## START Given material

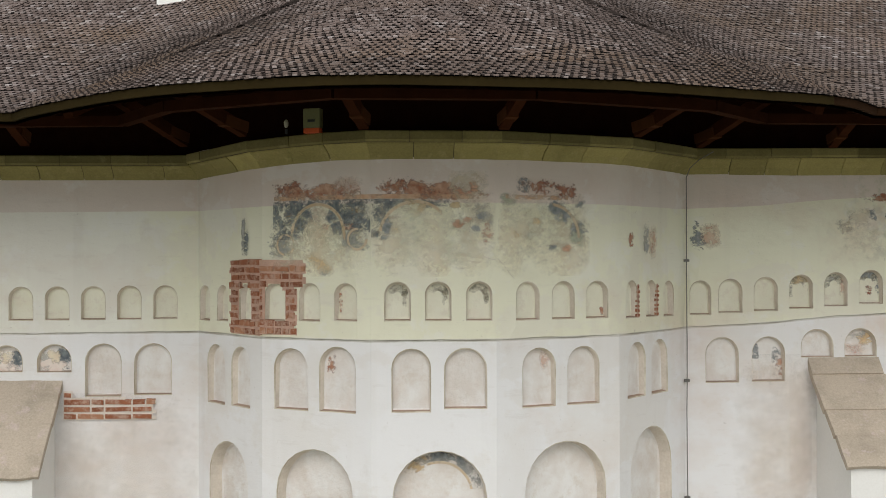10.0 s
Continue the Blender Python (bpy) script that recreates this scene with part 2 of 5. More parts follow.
def box(bm, a, b, m=None):
    """A box from corner a to corner b, moved by m."""
    vs = [bm.verts.new(((a[0], b[0])[i], (a[1], b[1])[j], (a[2], b[2])[k])) for i in (0, 1) for j in (0, 1) for k in (0, 1)]
    for q in ((0, 1, 3, 2), (4, 6, 7, 5), (0, 4, 5, 1), (2, 3, 7, 6), (0, 2, 6, 4), (1, 5, 7, 3)):
        bm.faces.new([vs[i] for i in q])
    if m is not None:
        bmesh.ops.transform(bm, matrix=m, verts=vs)
    return vs


def beam(bm, p, q, w, h):
    """A squared timber from p to q."""
    p, q = Vector(p), Vector(q)
    d = (q - p).normalized()
    side = d.cross(Vector((0, 0, 1))).normalized()
    up = side.cross(d)
    m = Matrix((side, d, up)).transposed().to_4x4()
    m.translation = p
    return box(bm, (-w / 2, 0, -h / 2), (w / 2, (q - p).length, h / 2), m)


def tube(bm, pts, r, n=6):
    """A round bar along the points."""
    rings = []
    for i, p in enumerate(pts):
        d = (Vector(pts[min(i + 1, len(pts) - 1)]) - Vector(pts[max(i - 1, 0)])).normalized()
        a = d.orthogonal().normalized()
        b = d.cross(a)
        rings.append([bm.verts.new(Vector(p) + (a * math.cos(t) + b * math.sin(t)) * r) for t in (2 * math.pi * k / n for k in range(n))])
    for x, y in zip(rings, rings[1:]):
        for k in range(n):
            bm.faces.new((x[k], x[(k + 1) % n], y[(k + 1) % n], y[k]))
    bm.faces.new(rings[0][::-1])
    bm.faces.new(rings[-1])


# ---- the plan: the church's north flank, its side apse and its main apse ----
AXIS = 22.25
RIGHT_END, R0 = (10.5, 16.91), (-8.44, 16.585)
A1, A2, A3, A4 = (-9.61, 15.265), (-11.2, 14.61), (-12.67, 14.61), (-14.02, 15.35)
L0, L1, L2 = (-15.0, 16.63), (-19.2, 16.63), (-19.2, 17.6)
M1, M2, M3 = (-21.0, 18.12), (-22.38, 19.6), (-23.0, 21.3)
FRONT = [RIGHT_END, R0, A1, A2, A3, A4, L0, L1, L2, M1, M2, M3]
WALLS = FRONT + [(x, 2 * AXIS - y) for x, y in FRONT[::-1]]
OVERHANG, EAVE_Z, CORNICE_Z = 3.0, 8.40, 8.26


def string_z(x):
    """Height of the string line, which drops towards the east."""
    return float(np.interp(x, [-23, -19, -15, -8.6, -7.5, -6.4, -5.3, -3.1, 2, 10], [5.72, 5.75, 5.78, 5.80, 5.845, 5.94, 5.995, 6.03, 6.10, 6.19]))


def cornice_z(x):
    return float(np.interp(x, [-22, -15.2, -13.3, -9.6, -8.2, -1, 6, 10], [8.10, 8.115, 8.225, 8.225, 8.225, 8.28, 8.315, 8.335]))


def arch(mid, w, zb, zt, n=12):
    """Outline of a round-headed niche."""
    r = w / 2
    pts = [(mid - r, zb), (mid + r, zb)]
    return pts + [(mid + r * math.cos(a), zt - r + r * math.sin(a)) for a in (math.pi * k / n for k in range(n + 1))]


def inside(poly, p):
    hit = False
    for (ax, ay), (bx, by) in zip(poly, poly[1:] + poly[:1]):
        if (ay > p[1]) != (by > p[1]) and p[0] < (bx - ax) * (p[1] - ay) / (by - ay) + ax:
            hit = not hit
    return hit


class Face:
    """One straight stretch of wall, from its left corner p to its right corner q as seen from outside."""

    def __init__(self, p, q):
        self.p, self.q = Vector(p), Vector(q)
        self.length = (self.q - self.p).length
        self.u = (self.q - self.p) / self.length
        self.n = Vector((self.u.y, -self.u.x))

    def at(self, s, z, out=0.0):
        a = self.p + self.u * s + self.n * out
        return (a.x, a.y, z)


def string_wave(f, s):
    x = f.p.x + f.u.x * s
    return string_z(x) + noise.noise((x * 2.3, 1.0, 4.0)) * 0.018 + noise.noise((x * 9.0, 7.0, 4.0)) * 0.006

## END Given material

__Problem requirements__
The material above holds pictures; copy everything else in it exactly.

__Output for this task__
10.0 s
Continue the Blender Python (bpy) script that recreates this scene with part 2 of 5. More parts follow.
def box(bm, a, b, m=None):
    """A box from corner a to corner b, moved by m."""
    vs = [bm.verts.new(((a[0], b[0])[i], (a[1], b[1])[j], (a[2], b[2])[k])) for i in (0, 1) for j in (0, 1) for k in (0, 1)]
    for q in ((0, 1, 3, 2), (4, 6, 7, 5), (0, 4, 5, 1), (2, 3, 7, 6), (0, 2, 6, 4), (1, 5, 7, 3)):
        bm.faces.new([vs[i] for i in q])
    if m is not None:
        bmesh.ops.transform(bm, matrix=m, verts=vs)
    return vs


def beam(bm, p, q, w, h):
    """A squared timber from p to q."""
    p, q = Vector(p), Vector(q)
    d = (q - p).normalized()
    side = d.cross(Vector((0, 0, 1))).normalized()
    up = side.cross(d)
    m = Matrix((side, d, up)).transposed().to_4x4()
    m.translation = p
    return box(bm, (-w / 2, 0, -h / 2), (w / 2, (q - p).length, h / 2), m)


def tube(bm, pts, r, n=6):
    """A round bar along the points."""
    rings = []
    for i, p in enumerate(pts):
        d = (Vector(pts[min(i + 1, len(pts) - 1)]) - Vector(pts[max(i - 1, 0)])).normalized()
        a = d.orthogonal().normalized()
        b = d.cross(a)
        rings.append([bm.verts.new(Vector(p) + (a * math.cos(t) + b * math.sin(t)) * r) for t in (2 * math.pi * k / n for k in range(n))])
    for x, y in zip(rings, rings[1:]):
        for k in range(n):
            bm.faces.new((x[k], x[(k + 1) % n], y[(k + 1) % n], y[k]))
    bm.faces.new(rings[0][::-1])
    bm.faces.new(rings[-1])


# ---- the plan: the church's north flank, its side apse and its main apse ----
AXIS = 22.25
RIGHT_END, R0 = (10.5, 16.91), (-8.44, 16.585)
A1, A2, A3, A4 = (-9.61, 15.265), (-11.2, 14.61), (-12.67, 14.61), (-14.02, 15.35)
L0, L1, L2 = (-15.0, 16.63), (-19.2, 16.63), (-19.2, 17.6)
M1, M2, M3 = (-21.0, 18.12), (-22.38, 19.6), (-23.0, 21.3)
FRONT = [RIGHT_END, R0, A1, A2, A3, A4, L0, L1, L2, M1, M2, M3]
WALLS = FRONT + [(x, 2 * AXIS - y) for x, y in FRONT[::-1]]
OVERHANG, EAVE_Z, CORNICE_Z = 3.0, 8.40, 8.26


def string_z(x):
    """Height of the string line, which drops towards the east."""
    return float(np.interp(x, [-23, -19, -15, -8.6, -7.5, -6.4, -5.3, -3.1, 2, 10], [5.72, 5.75, 5.78, 5.80, 5.845, 5.94, 5.995, 6.03, 6.10, 6.19]))


def cornice_z(x):
    return float(np.interp(x, [-22, -15.2, -13.3, -9.6, -8.2, -1, 6, 10], [8.10, 8.115, 8.225, 8.225, 8.225, 8.28, 8.315, 8.335]))


def arch(mid, w, zb, zt, n=12):
    """Outline of a round-headed niche."""
    r = w / 2
    pts = [(mid - r, zb), (mid + r, zb)]
    return pts + [(mid + r * math.cos(a), zt - r + r * math.sin(a)) for a in (math.pi * k / n for k in range(n + 1))]


def inside(poly, p):
    hit = False
    for (ax, ay), (bx, by) in zip(poly, poly[1:] + poly[:1]):
        if (ay > p[1]) != (by > p[1]) and p[0] < (bx - ax) * (p[1] - ay) / (by - ay) + ax:
            hit = not hit
    return hit


class Face:
    """One straight stretch of wall, from its left corner p to its right corner q as seen from outside."""

    def __init__(self, p, q):
        self.p, self.q = Vector(p), Vector(q)
        self.length = (self.q - self.p).length
        self.u = (self.q - self.p) / self.length
        self.n = Vector((self.u.y, -self.u.x))

    def at(self, s, z, out=0.0):
        a = self.p + self.u * s + self.n * out
        return (a.x, a.y, z)


def string_wave(f, s):
    x = f.p.x + f.u.x * s
    return string_z(x) + noise.noise((x * 2.3, 1.0, 4.0)) * 0.018 + noise.noise((x * 9.0, 7.0, 4.0)) * 0.006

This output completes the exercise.